Dans mon cœur aussi, il fait froid et sombre. L'aventure va se terminer. Impossible à raisonner, ridicule ? On ne reste pas aussi longtemps en communion avec les Vosges sans en garder des traces. On ne met pas fin à tant d'instants de bonheur sans un pincement, même avec l'espoir que la grande aventure recommencera...
Sur le pâturage, paissent des vaches qui agitent sans discontinuer leurs clarines. Un moyen de se réchauffer ? Ça donne un concert discordant mais envoûtant. Je traverse à mon tour le pré, bordé d'arbres rabougris. Le vent souffle toujours, mais en marchant, je suis moins sensible au froid qui ne m'a de toute façon jamais beaucoup gêné.
Les arbres se sont écartés, je gravis une croupe herbeuse où une petite statue de la Vierge défie les tempêtes. La vue s'ouvre sur le Ballon d'Alsace dont les escarpements plongent vers la vallée. Les chaînes de montagnes s'étagent du Rossberg au Grand Ballon, qui cache sa tête dans les nuages. De l'autre côté, la Savoureuse - quel joli nom - a ouvert une profonde échancrure dans les flancs du Ballon d'Alsace, dominée par la Planche des Belles Filles où plane le tragique souvenir de ces jeunes filles qui se sont jetées du haut du rocher pour échapper à la soldatesque suédoise. Dans les arcanes de ses forêts, des cascades, comme le Saut de la Truite et le Rummel, bondissent sur les rochers taillés par les glaciers. Très vite, les sommets tombent vers Belfort où seules quelques buttes viennent rompre la monotonie de la plaine.
En avant, les chaumes s'étendent jusqu'au col où un coin du toit de la ferme Wissgrut apparaît derrière un repli de terrain. Wissgrut tire son nom de "im weissen Gereuth", le défrichage blanc, tel qu'on le nommait en 1597. La ferme, à 1043 mètres d'altitude, est abritée des vents par la montagne.
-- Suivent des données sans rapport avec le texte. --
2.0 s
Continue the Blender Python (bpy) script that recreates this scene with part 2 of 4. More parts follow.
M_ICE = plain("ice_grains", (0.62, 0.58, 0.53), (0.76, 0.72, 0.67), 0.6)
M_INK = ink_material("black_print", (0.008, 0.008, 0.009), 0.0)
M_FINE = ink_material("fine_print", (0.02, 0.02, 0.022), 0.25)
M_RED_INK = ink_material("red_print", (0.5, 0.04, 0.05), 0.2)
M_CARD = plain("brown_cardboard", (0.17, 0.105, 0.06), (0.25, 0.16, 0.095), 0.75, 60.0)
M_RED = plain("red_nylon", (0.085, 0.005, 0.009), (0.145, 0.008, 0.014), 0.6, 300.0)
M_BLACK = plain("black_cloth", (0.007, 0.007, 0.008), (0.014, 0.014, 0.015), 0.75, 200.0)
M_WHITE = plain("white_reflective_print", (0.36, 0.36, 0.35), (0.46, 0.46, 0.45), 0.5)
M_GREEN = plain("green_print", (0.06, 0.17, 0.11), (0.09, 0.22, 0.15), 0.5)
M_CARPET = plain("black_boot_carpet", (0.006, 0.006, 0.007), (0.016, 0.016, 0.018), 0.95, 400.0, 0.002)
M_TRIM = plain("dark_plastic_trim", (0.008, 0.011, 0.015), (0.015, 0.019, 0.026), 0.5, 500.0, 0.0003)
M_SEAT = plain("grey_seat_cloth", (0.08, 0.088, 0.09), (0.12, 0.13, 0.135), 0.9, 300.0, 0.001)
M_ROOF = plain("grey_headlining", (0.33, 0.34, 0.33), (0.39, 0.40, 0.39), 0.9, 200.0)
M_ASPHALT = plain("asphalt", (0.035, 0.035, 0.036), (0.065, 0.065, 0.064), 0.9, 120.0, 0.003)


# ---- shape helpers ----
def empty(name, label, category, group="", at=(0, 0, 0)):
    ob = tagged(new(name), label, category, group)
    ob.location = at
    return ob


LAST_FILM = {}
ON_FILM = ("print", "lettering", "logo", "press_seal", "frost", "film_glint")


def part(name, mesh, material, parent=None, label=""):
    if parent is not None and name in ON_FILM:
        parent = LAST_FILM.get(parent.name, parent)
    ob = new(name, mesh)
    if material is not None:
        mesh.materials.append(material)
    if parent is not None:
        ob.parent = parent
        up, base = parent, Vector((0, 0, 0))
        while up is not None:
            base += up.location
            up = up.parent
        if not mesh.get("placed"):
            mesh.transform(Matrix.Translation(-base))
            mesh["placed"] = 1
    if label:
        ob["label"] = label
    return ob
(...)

Des troupeaux broutent le pâturage de la Tête de Trémont où je m'engage maintenant.
A son sommet, à 1088 mètres, je retrouve la forêt. Les hêtres bas poussent en bosquets serrés, comme si leur tronc était enterré et que n'émergeaient du sol que leurs branches. La forêt est encore verte mais on marche sur un tapis épais et glissant de feuilles mortes, qui s'amassent d'année en année. Au lieu-dit Les Plaines, qui évoque une étendue humide d'altitude, un grillage annonce qu'on a rejoint, l'ancienne frontière, devenue limite départementale. De loin en loin, on retrouve les bornes qui balisent le changement de direction, portant d'un côté la lettre D et de l'autre la lettre F.
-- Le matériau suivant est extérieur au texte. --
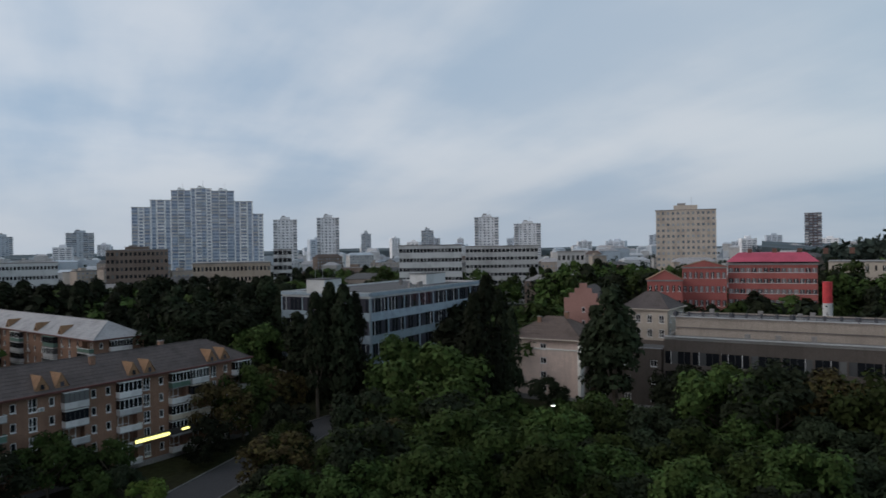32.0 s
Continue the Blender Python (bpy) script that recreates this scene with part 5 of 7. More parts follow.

La pente devient raide, le sous-bois est un fouillis inextricable de broussailles, de fougères, de branches mortes tombées des hêtres. On aboutit ainsi sur un col. Une vieille pancarte de bois informe qu'il s'appelle "Col sans nom". Façon de parler puisque le simple fait de le nommer ainsi lui en donne un. Moyen commode utilisé partout dans le monde, des Pics Sans Nom ou de l'Aiguille de l'Innominata, dans les Alpes, au Bezymiany, "Volcan sans nom", au cœur du Kamtchatka. Je me surprends à philosopher : le néant, qui est ce qui n'existe pas, existe-t-il puisqu'il a un nom ? Je préfère ne pas creuser pour le moment cette question qui donne le vertige aux uns et qui fera ricaner les autres.
Je poursuis ma route sans entrain le long de l'ancienne frontière, maintenant soulignée par un petit muret effondré. Les bornes se suivent et se ressemblent. Puis le sentier s'écarte de la crête, s'engage à flanc de pente et débouche sur une petite route dont il suit le déblai tout au bord d'une corniche précaire, avant de descendre doucement au Col du Hirtzelbach.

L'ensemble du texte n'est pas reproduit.